All visual representations and nearly all coordinate systems are based on the sense strand. The polymerase machinery has no clue about what is sense and what is antisense, because each is the antisense of the other.
For visual representation this makes much more sense and relays more information as it removes the extra complicated layer of information. And, in most cases the gene structures are declared in the order of the reference genome which is always the positive or sense strand.
Next coming to the bioinformatics part, most of your databases such as UCSC, Ensemble and NCBI maintain gene coordinates on the reference genome, But, there's a catch, when reporting the information through a bed file,
Negative stranded genes are reported as chromosome stop start
by NCBI (last I used it was a one a half years ago), UCSC will provide the chromosome start stop
and both will report the strandedness, UCSC expects that you the bioinformatician will create the reverse complement when you find the strand information, while NCBI expects that your program will fail a sanity check because stop - start
will come as negative, implying that you cannot make a mistake while parsing NCBI bed files. Furthermore, UCSC indexes are maintained as 0 based, while NCBI is maintained as 1 based.

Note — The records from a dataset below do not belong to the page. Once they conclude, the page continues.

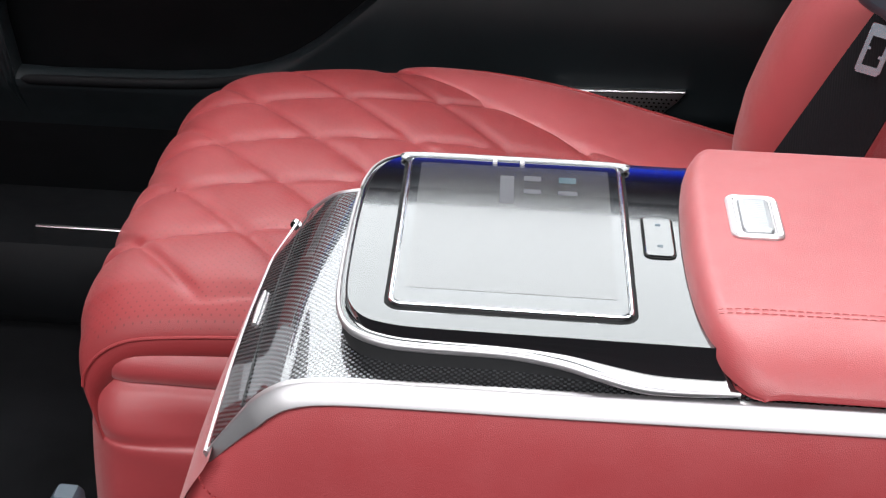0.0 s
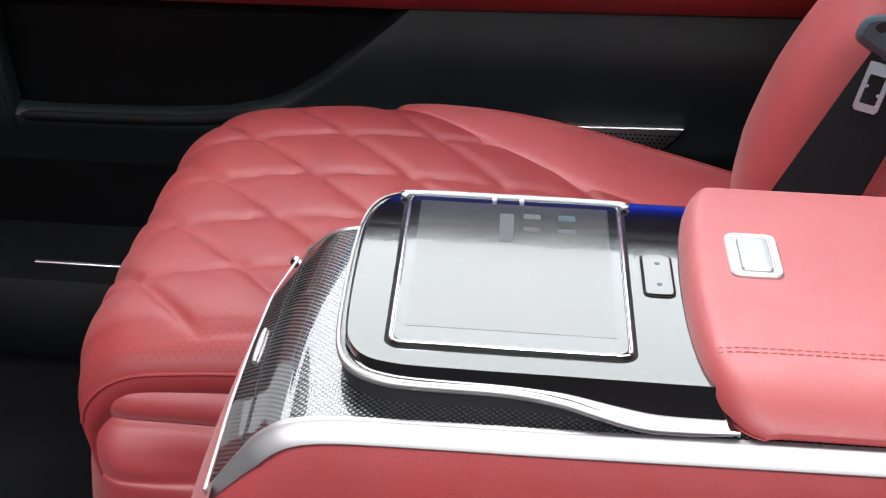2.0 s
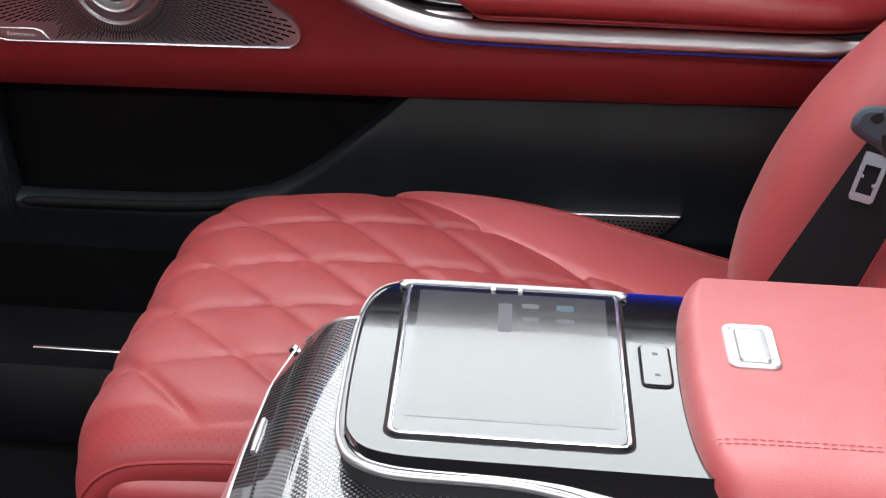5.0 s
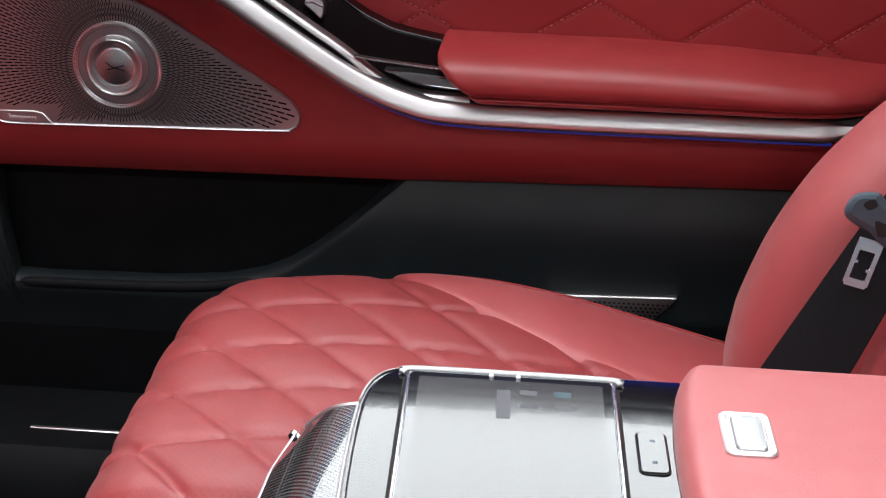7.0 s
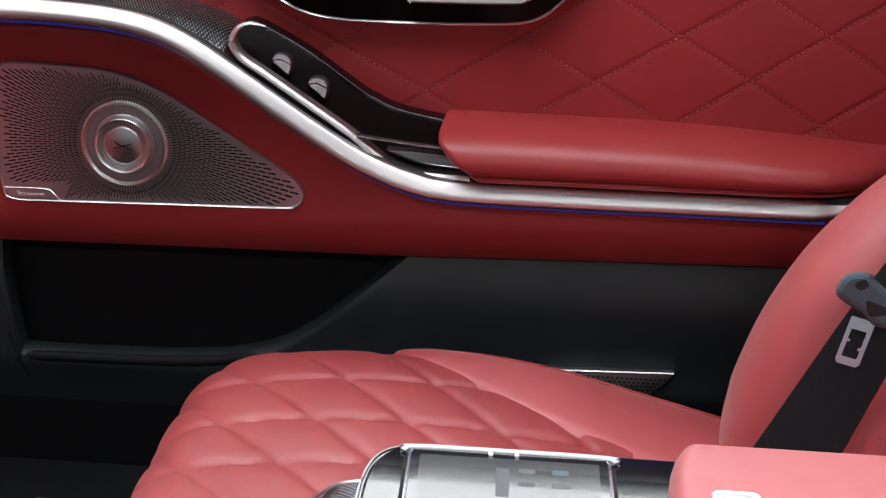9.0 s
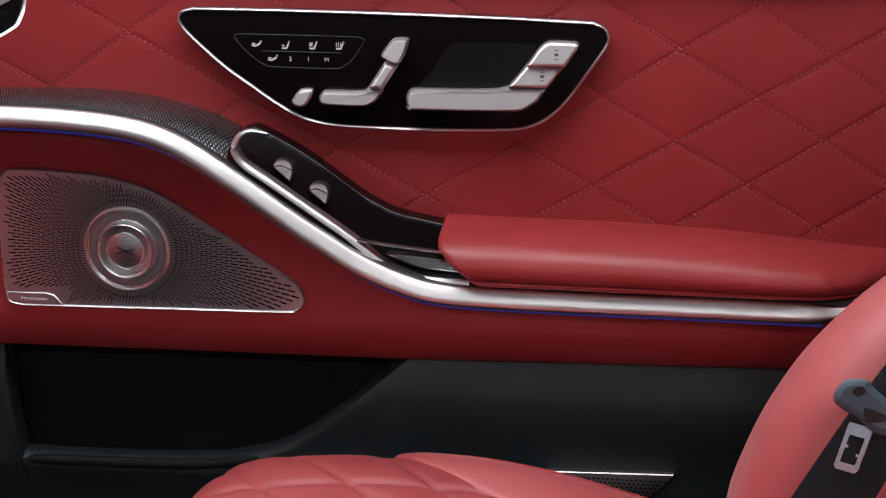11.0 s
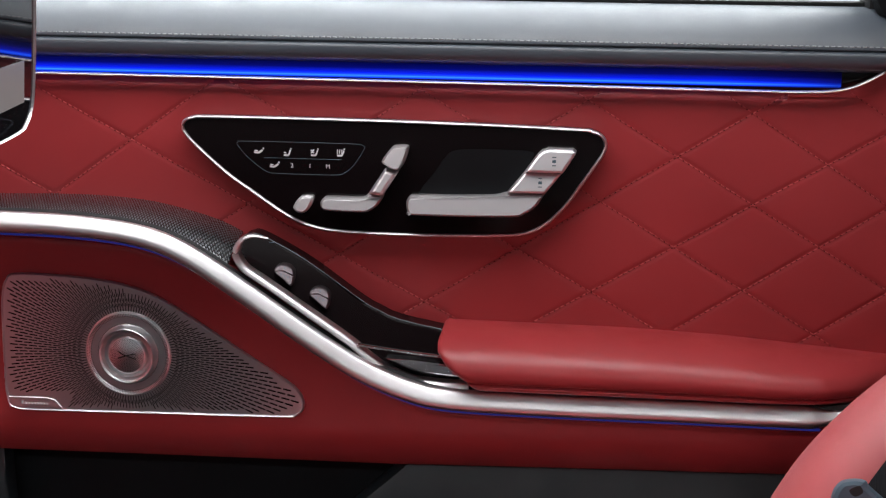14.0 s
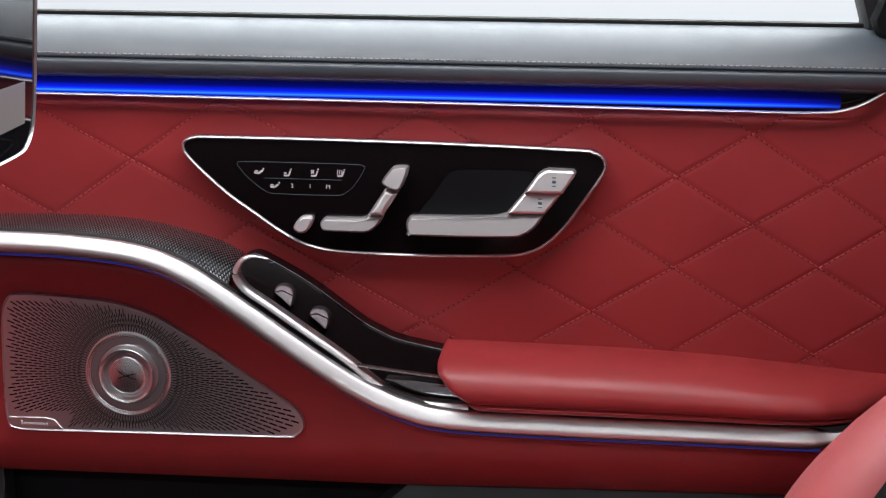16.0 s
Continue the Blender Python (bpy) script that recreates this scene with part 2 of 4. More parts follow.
def sheet(f, nu, nv, thick=None):
    """A grid of points f(u, v)."""
    bm = bmesh.new()
    g = [[bm.verts.new(f(i / nu, j / nv)) for j in range(nv + 1)] for i in range(nu + 1)]
    for i in range(nu):
        for j in range(nv):
            bm.faces.new((g[i][j], g[i + 1][j], g[i + 1][j + 1], g[i][j + 1]))
    if thick:
        lo = [[bm.verts.new(v.co + Vector(thick)) for v in row] for row in g]
        for i in range(nu):
            for j in range(nv):
                bm.faces.new((lo[i][j], lo[i][j + 1], lo[i + 1][j + 1], lo[i + 1][j]))
        for i in range(nu):
            for j in (0, nv):
                bm.faces.new((g[i][j], g[i + 1][j], lo[i + 1][j], lo[i][j]))
        for j in range(nv):
            for i in (0, nu):
                bm.faces.new((g[i][j], g[i][j + 1], lo[i][j + 1], lo[i][j]))
    return bm


def box(x0, x1, y0, y1, z0, z1, r=0.004):
    bm = bmesh.new()
    plate(rounded(x0, x1, y0, y1, r, 3), [(r * 0.7, z0), (0, z0 + r), (0, z1 - r), (r * 0.7, z1)], lambda a, b, h: Vector((a, b, h)), bm)
    return bm


def between(x, stops):
    """A smooth value over x from stops of (x, value)."""
    return float(np.interp(x, [s[0] for s in stops], [s[1] for s in stops]))


def eased(x, stops):
    xs = [s[0] for s in stops]
    x = min(max(x, xs[0]), xs[-1])
    i = min(max(int(np.searchsorted(xs, x)) - 1, 0), len(xs) - 2)
    v = [s[1] for s in stops]
    h = xs[i + 1] - xs[i]
    m = [(v[min(k + 1, len(v) - 1)] - v[max(k - 1, 0)]) / (xs[min(k + 1, len(xs) - 1)] - xs[max(k - 1, 0)]) for k in (i, i + 1)]
    t = (x - xs[i]) / h
    return (2 * t**3 - 3 * t * t + 1) * v[i] + (t**3 - 2 * t * t + t) * h * m[0] + (3 * t * t - 2 * t**3) * v[i + 1] + (t**3 - t * t) * h * m[1]


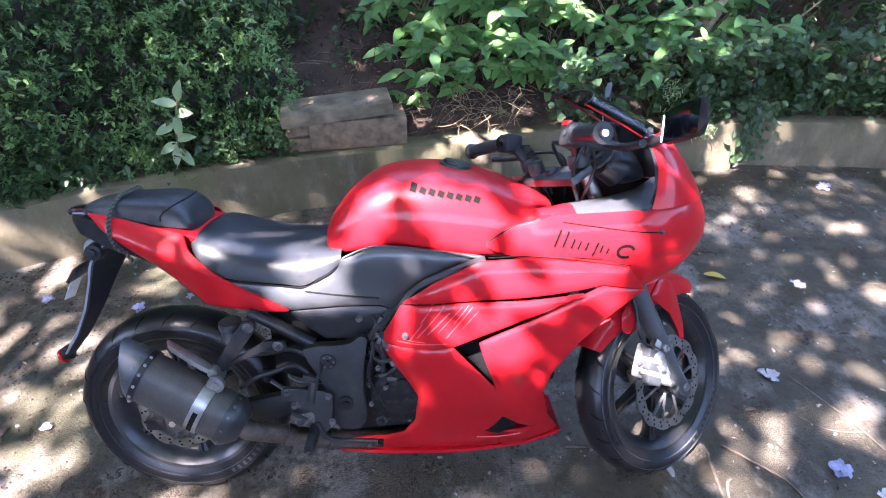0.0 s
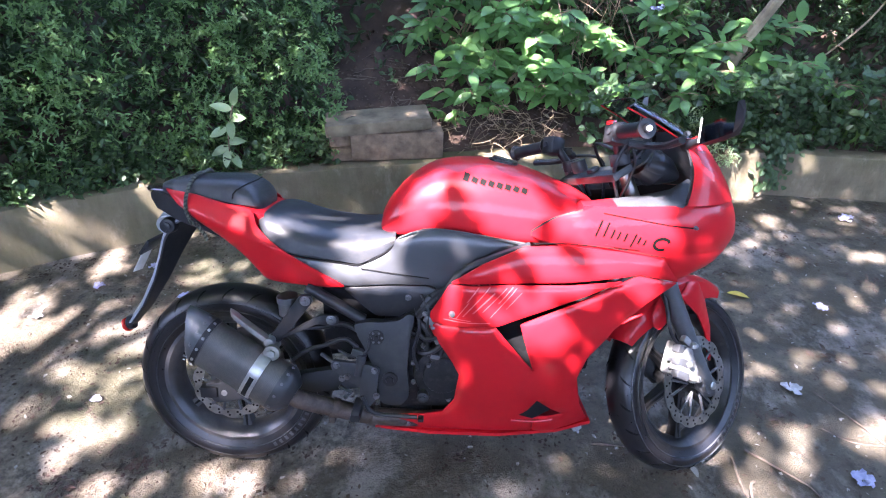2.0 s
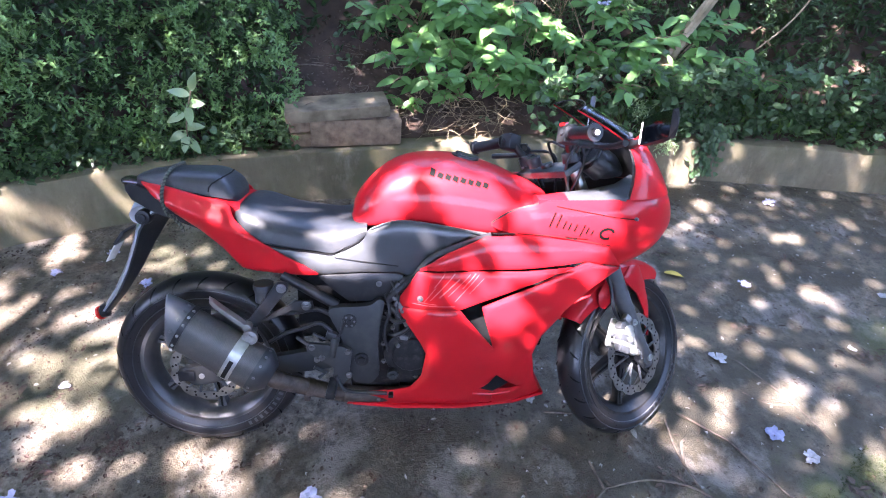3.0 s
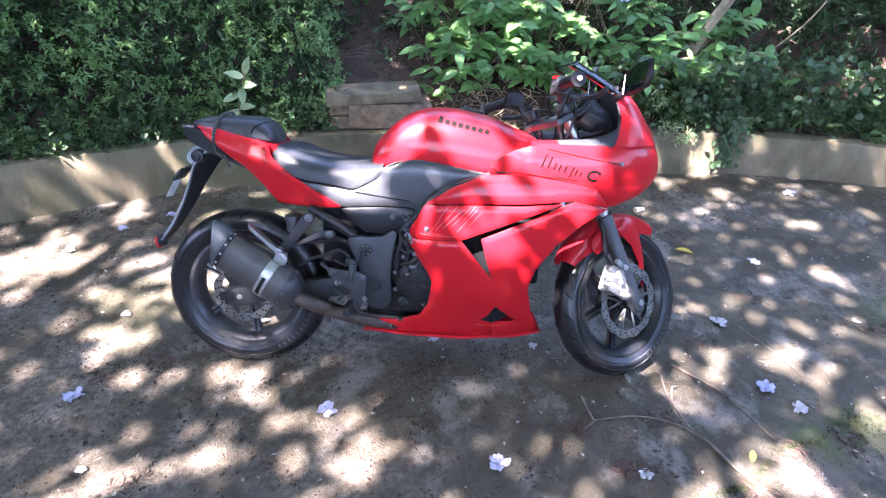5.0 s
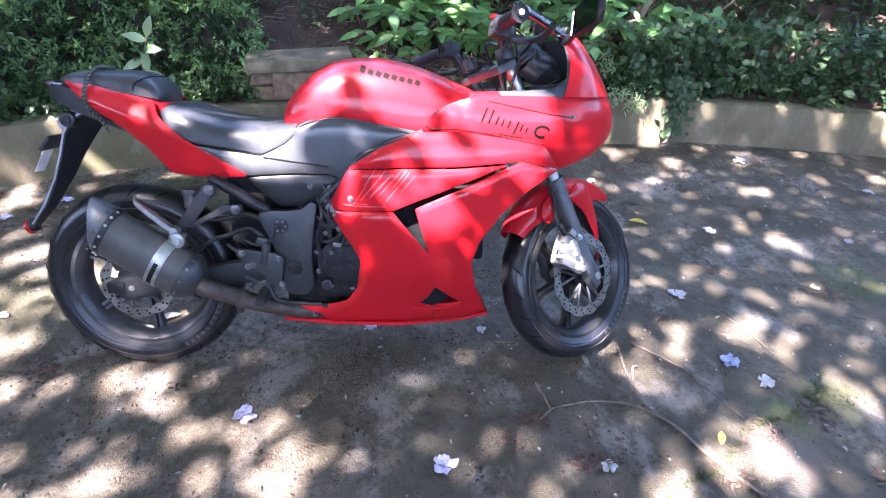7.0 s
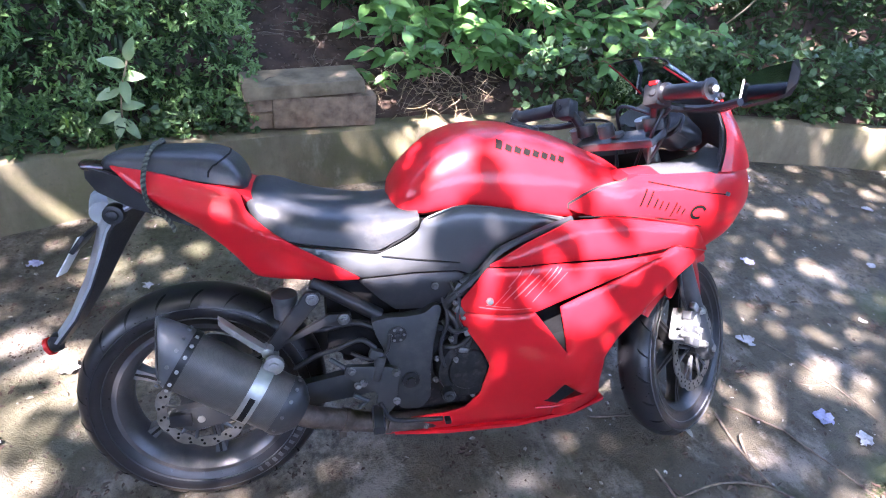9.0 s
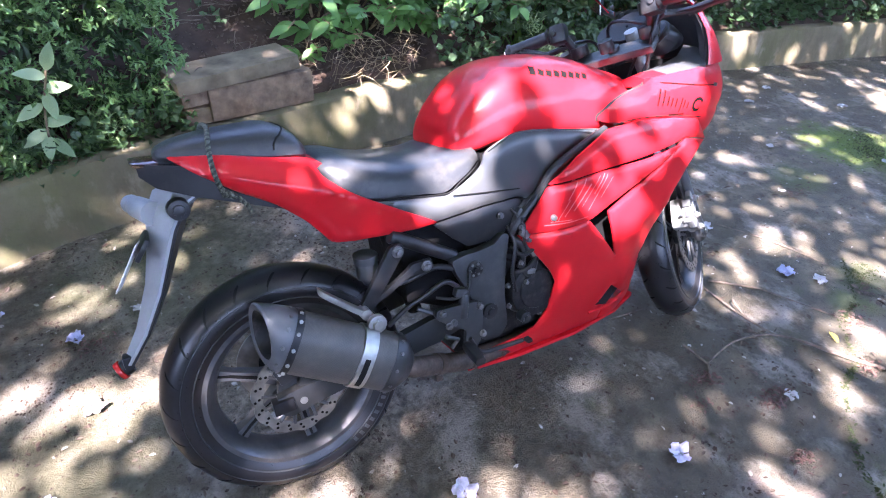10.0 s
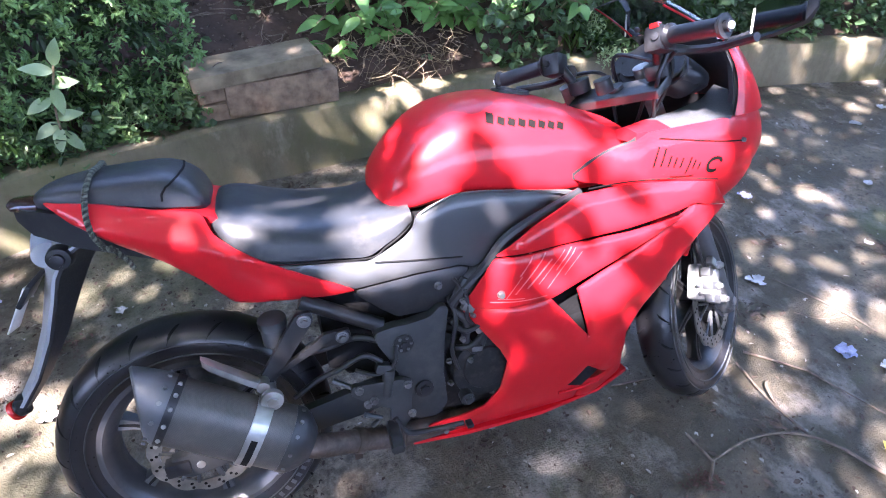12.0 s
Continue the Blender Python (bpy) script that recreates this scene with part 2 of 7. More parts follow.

I would urge you to validate this information
But why not just keep a negative strand as well? while keeping the gene coordinates and elements for the antisense in the format you just mentioned.
Because speaking from a Computational point of view it just makes more sense, this system would consume more storage (please remember the entire system was formulated before storage became as cheap as it is today) it would consume more memory during tasks (exactly double of what it is consuming today). So it's just better to have a positive strand reference genome and all genes and elements based on that.
Just an example of how alignment of sequencing reads works,
- You align your read to the reference genome
- Aligns? If yes it has mapped to the positive strand
- No? Reverse complement the read and align back
- Aligns? If yes it has mapped to the negative strand
- No? Possibly an erroneous read or other artefacts.